You see they didn’t know…yet. But they would find out. That cup they too were going to drink from…the one Jesus was going to drink from once he arrived in Jerusalem – it was the cup of loss, of suffering. They didn’t get it…Because it’s hard to get…even though Jesus tried to tell them, even though he’s still trying to tell us – if you want to find your life, you gotta lose…if you think I came here for the winners of the world, you’re mistaken…if you think your success story has one iota of value in the story of God’s love for the world, you’re missing it… It’s hard to get.

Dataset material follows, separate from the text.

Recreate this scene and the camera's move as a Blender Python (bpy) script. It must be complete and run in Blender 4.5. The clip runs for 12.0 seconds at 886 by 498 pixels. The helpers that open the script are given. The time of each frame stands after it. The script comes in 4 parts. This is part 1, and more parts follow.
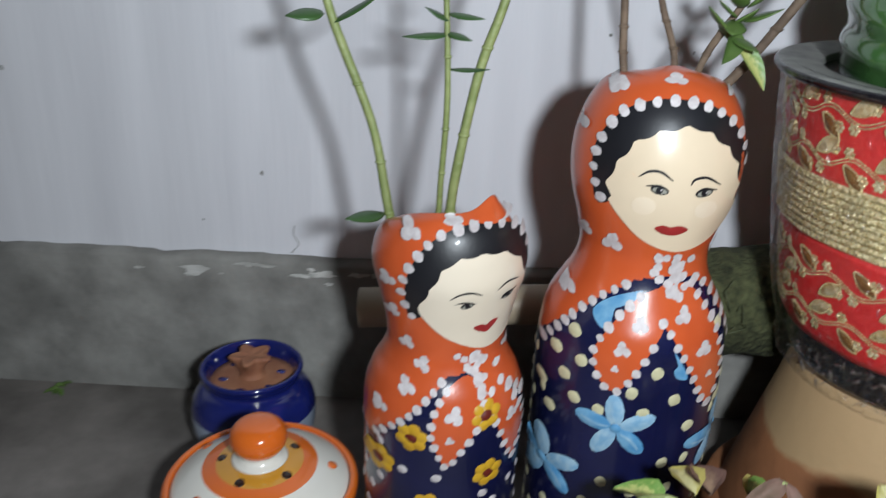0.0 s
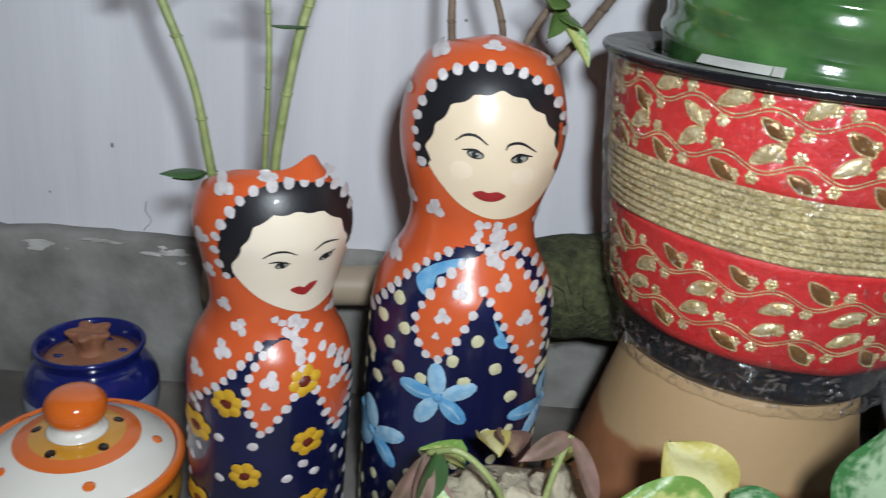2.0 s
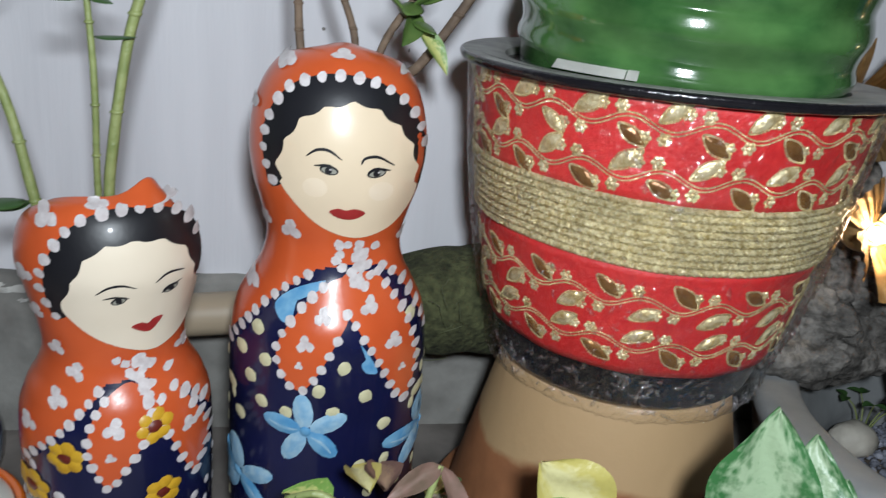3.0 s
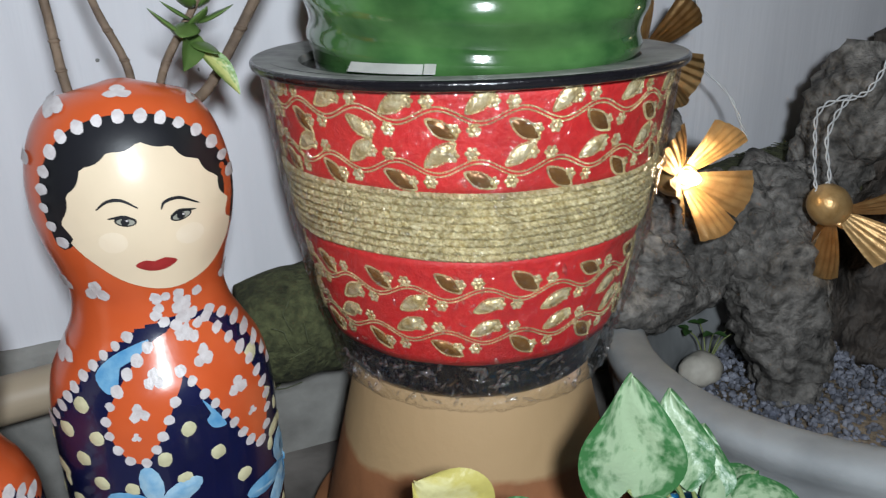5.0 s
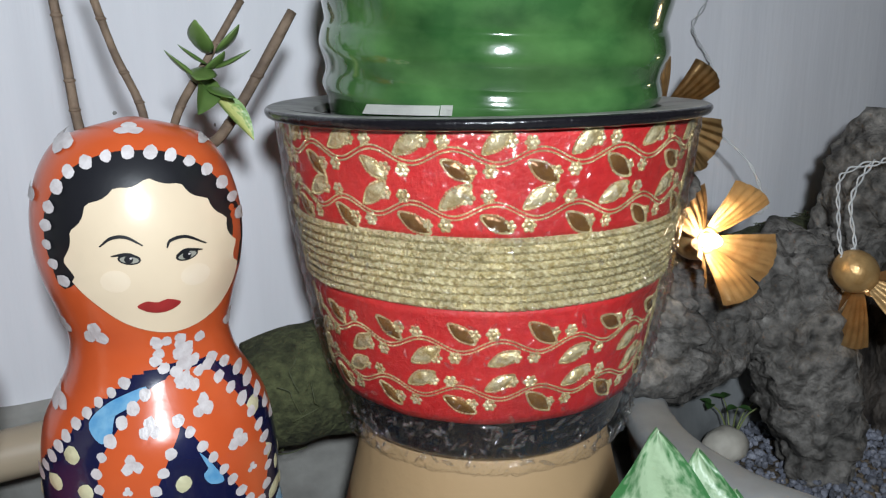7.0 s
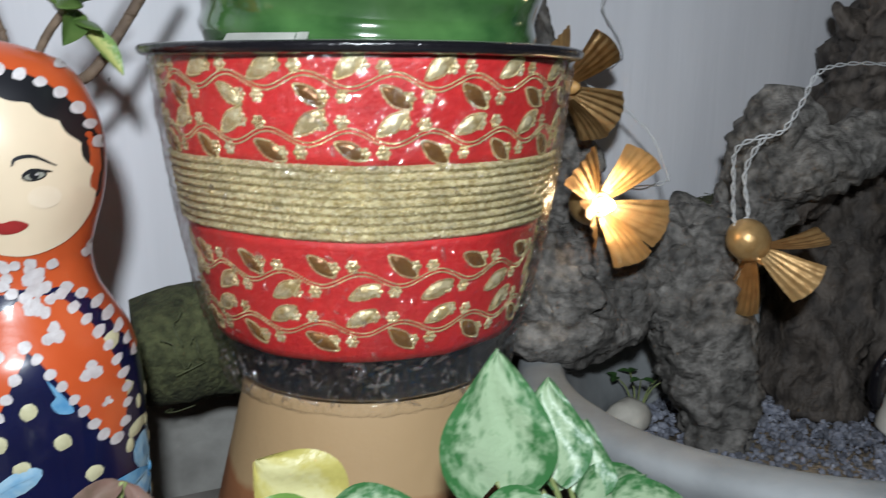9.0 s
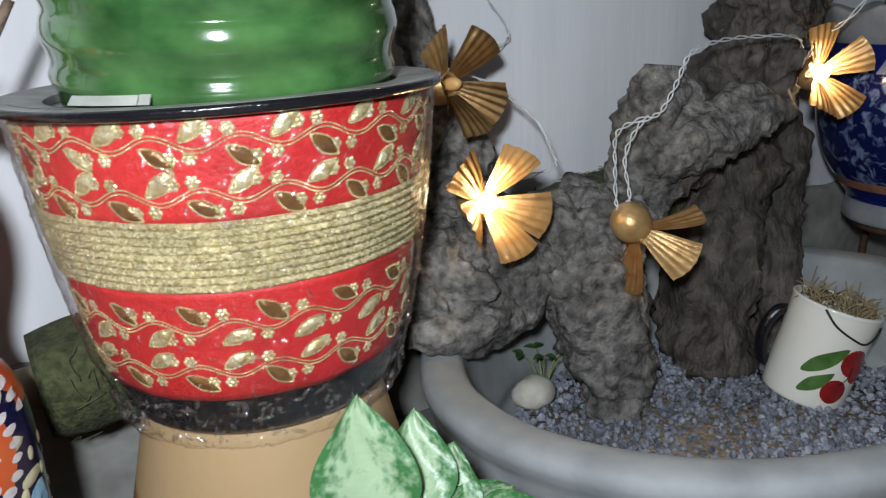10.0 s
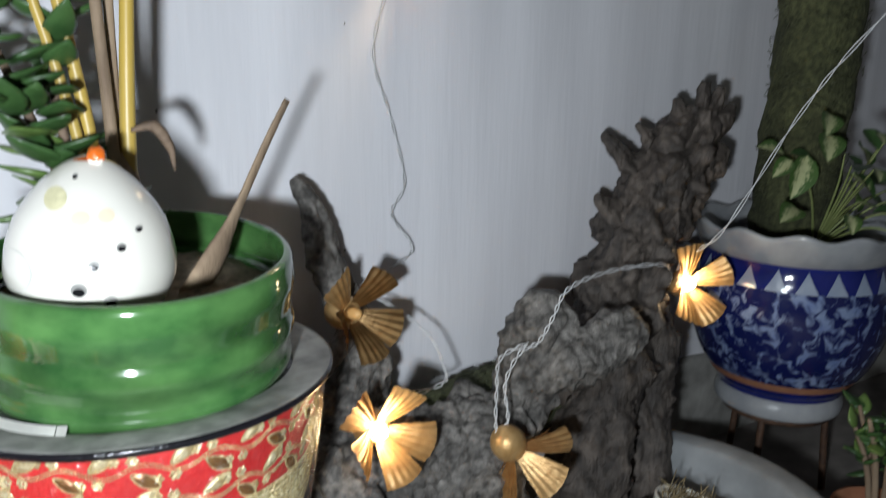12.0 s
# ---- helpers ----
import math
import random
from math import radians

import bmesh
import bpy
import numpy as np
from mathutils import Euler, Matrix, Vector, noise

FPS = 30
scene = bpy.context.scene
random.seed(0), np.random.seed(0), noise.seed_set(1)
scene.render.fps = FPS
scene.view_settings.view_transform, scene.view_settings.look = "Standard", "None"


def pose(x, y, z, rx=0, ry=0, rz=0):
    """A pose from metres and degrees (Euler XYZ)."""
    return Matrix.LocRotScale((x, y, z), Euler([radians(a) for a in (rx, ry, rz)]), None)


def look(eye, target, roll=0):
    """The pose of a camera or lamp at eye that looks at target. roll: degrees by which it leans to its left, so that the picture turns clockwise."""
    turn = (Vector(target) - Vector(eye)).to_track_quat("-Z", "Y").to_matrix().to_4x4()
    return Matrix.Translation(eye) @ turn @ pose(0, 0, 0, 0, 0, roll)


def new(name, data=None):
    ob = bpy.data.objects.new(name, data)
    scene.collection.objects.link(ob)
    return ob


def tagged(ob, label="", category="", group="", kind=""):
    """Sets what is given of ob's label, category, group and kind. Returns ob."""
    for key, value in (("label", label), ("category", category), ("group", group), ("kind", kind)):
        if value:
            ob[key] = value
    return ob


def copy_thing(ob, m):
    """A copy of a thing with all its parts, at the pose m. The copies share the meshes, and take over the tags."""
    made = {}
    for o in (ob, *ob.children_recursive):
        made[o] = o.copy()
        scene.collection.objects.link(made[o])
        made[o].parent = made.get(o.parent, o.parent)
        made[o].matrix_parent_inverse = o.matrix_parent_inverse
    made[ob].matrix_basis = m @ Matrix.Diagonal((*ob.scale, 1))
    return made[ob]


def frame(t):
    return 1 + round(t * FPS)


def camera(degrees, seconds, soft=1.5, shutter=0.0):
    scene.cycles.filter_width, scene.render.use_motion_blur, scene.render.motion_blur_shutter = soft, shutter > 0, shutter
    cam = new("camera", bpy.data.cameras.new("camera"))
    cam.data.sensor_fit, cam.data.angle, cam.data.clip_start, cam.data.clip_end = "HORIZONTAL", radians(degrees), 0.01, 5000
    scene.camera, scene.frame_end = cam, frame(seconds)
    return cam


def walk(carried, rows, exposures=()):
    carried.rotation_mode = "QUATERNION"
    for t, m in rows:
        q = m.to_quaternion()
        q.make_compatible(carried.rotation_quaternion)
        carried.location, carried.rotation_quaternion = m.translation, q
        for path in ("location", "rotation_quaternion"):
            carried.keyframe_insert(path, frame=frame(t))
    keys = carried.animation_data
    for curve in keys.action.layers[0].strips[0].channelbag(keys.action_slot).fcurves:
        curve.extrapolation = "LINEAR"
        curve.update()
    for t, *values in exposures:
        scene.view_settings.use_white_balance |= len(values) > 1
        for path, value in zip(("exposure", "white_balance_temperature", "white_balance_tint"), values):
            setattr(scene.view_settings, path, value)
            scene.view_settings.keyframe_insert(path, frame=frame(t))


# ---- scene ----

We’re so drawn to success, to power, prestige, position…we’re so fixated on winning. We want our ideas to win, our opinions to win, our party to win, our policy to pass…we want our churches to be big, winning churches, we want our programs to be successful, with all kinds of winning numbers to point to and say, “See. Look. We matter. We’re worthy. We’re winning.” And I can’t help but think it’s because we’ve constructed “church” out of an image of god we’ve created that’s big, and powerful, and muscly, and always wins, and has a special place for all the big, powerful, muscly, winning people of the world. Which is odd…considering that the people who Jesus spent the most time with…the people he ate with, prayed with, and lived with…were losers. He himself being the chief one. Talk about a failed movement. People don’t understand you, your friend betrays you, your other friends abandon you, victim of a religious mud-slinging campaign, victim of political manipulation, mocked, and killed by the very people you’re trying to love. We want to call that a win? That’s the cup he drank from…
Losing is scary…makes sense that we’re afraid of it. The poet William Stafford wrote,
What you fear will not go away, it will take you into yourself and bless you and keep you, that’s the world and we all live there. Maybe the radically centered church knows that. Maybe that’s why culture loves getting us into our little tribes, on the edges of the continuum, because in the echo chambers we can drown out other people’s suffering and our own fear of loss, it’s easier to pretend to be big, and powerful, and make winning the goal – because in the radical center we encounter suffering, we encounter our own fear, we come face to face with loss, we learn how to be a loser…because it’s there we learn that we got to lose our life to find it, we learn that before we drink from the chalice of victory, we drink from the cup of defeat. Or…maybe it’s the same cup. One bread. One cup. One love. Seems to me there’s way more ways to lose in this world than there are to win. So, I’m thankful God came for the losers to show us how to lose and still love and be loved. All kinds of ways to be a loser…Author Brennan Manning was a lapsed Franciscan priest who spent the second half of his life writing about his struggles with alcoholism and the radical grace of God. I read this story from him many years ago, but over the past year it has taken on deeper meaning in my own life. Manning writes,
On a sweltering summer night in New Orleans, sixteen recovering alcoholics gather for their weekly AA meeting. This is their home group. They have been meeting on Tuesday nights for several years and know each other well… Some members are wealthy, others middle class or poor. Some smoke, others don’t. Most drink coffee. Some have graduate degrees, others have not finished high school. For one small hour, the high and the mighty descend and the lowly rise.… The meeting opened with the Serenity Prayer followed by a moment of silence. The prologue to Alcoholics Anonymous was read from the Big Book by Harry, followed by the Twelve Steps of the program from Michelle. That night, Jack was the appointed leader. “The theme I would like to talk about tonight is gratitude,” he began, “But if anyone wants to talk about something else, let’s hear it.” Immediately Phil’s hand shot up. “As you know, last week I went up to Pennsylvania to visit family and missed the meeting. You also know I have been sober for seven years. Last Monday I got drunk and stayed drunk for five days.” The only sound in the room was the drip of Mr. Coffee in the corner….Phil’s voice choked and he lowered his head. I glanced around the table – moist eyes, tears of compassion, soft sobbing the only sound in the room. Until…voices saying, “The same thing happened to me, Phil, but I stayed drunk for a year.” “Thank God you’re back.” “Boy, that took a lot of guts.” “Relapse spells relief, Phil. Let’s get together tomorrow and figure out what you needed relief from and why.” “I’m so proud of you.” As the meeting ended, Phil stood up. He felt a hand on his shoulder, another on his face. The soft embrace from several in the room. “You old ragamuffin,” said Denise. “Let’s go. I’m treating you to a banana split.”
Family of God, the radically centered church knows it’s more ragamuffin than royalty; knows it’s shipwrecked souls more than the gathered faithful; knows it’s not just the communion of saints but the joyful company of losers. It’s where the “high and mighty descend and the lowly rise” to sing, pray, and learn alongside all the other losers – all of us – losing it all and gaining it all in One bread. One cup. One love. Amen.